La situation de Kronstadt a des conséquences multiples.

Effet sur la défense russe

Kronstadt était un pilier de la stratégie en drones de longue durée (MALE) — les Orion et Inokhodets, équivalents russes du MQ‑9 Reaper américain — utilisés massivement en Ukraine, notamment pour surveillance et frappes. Le déclin de l’entreprise fragilise cette capacité cruciale.

Sous-traitants et crédibilité

Avec des poursuites en série, les fournisseurs peuvent perdre confiance. Si Kronstadt fait faillite, ces entreprises risquent des pertes financières directes. Le comportement de masse des créanciers montre un effet domino négatif sur la filière drone.

Risque de restructuration difficile

Le gouvernement pourrait intervenir via une restructuration ou une absorption dans un conglomérat d’État. Mais la complexité technique des drones et les tensions de sanctions compliquent toute opération. Sans intervention, une liquidation semble probable selon les experts.

Enjeux plus larges pour l’industrie russe

Le cas Kronstadt illustre un malaise plus général dans l’industrie de défense russe. Malgré des volumes de commandes importants, la combinaison de sanctions, de la fragilité du financement privé, d’une logistique chancelante, et d’impacts directs du conflit entraîne des dysfonctionnements majeurs.

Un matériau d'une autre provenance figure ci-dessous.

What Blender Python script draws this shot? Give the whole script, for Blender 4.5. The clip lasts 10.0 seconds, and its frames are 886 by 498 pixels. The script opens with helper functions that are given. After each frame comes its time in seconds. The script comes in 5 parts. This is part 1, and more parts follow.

Même les projets stratégiques, soutenus par le ministère de la Défense, ne résistent pas à ces pressions, comme le souligne le Center for Countering Disinformation ukrainien : même les entreprises privilégiées ne sont pas à l’abri. Les retards, les pertes opérationnelles, et un environnement financier et légal hostile créent un risque systémique pour toute la filière BAVS (basée sur les systèmes aériens).

Ce déclin peut inciter le Kremlin à réduire la dépendance aux acteurs privés, en favorisant une centralisation ou en poussant vers l’imbrication secteur public‑entreprise d’État — une piste lourde en conséquences industrielles.

Réflexions franches

Soyons clairs : rien n’illustre mieux l’effondrement progressif d’un écosystème industriel que la déchéance de Kronstadt. Cette entreprise, censée incarner l’autonomie technologique russe, est aujourd’hui en panne financière, malgré son rôle stratégique. Le retrait de l’actionnaire principal devrait sonner une alerte : l’indépendance industrielle repose sur une base financière solide, inexistante ici.

Ensuite, les sanctions internationales ont un effet réel, technique, pas juste symbolique : elles ont pénalisé l’accès à la production, intensifié les coûts, fragmenté les chaînes d’approvisionnement. Ajouter à cela des frappes directes… c’est un mode de guerre économique, destructeur, sans compensation.

Enfin, cette crise révèle une contradiction : l’État commande massivement, mais laisse vaciller ceux qui exécutent. Si le système reste tel quel, la filière drone pourrait s’effondrer plus vite qu’on ne le pense. Les drones Orion et Sirius, pourtant prometteurs en théorie, peuvent devenir obsolètes avant même d’être déployés en série.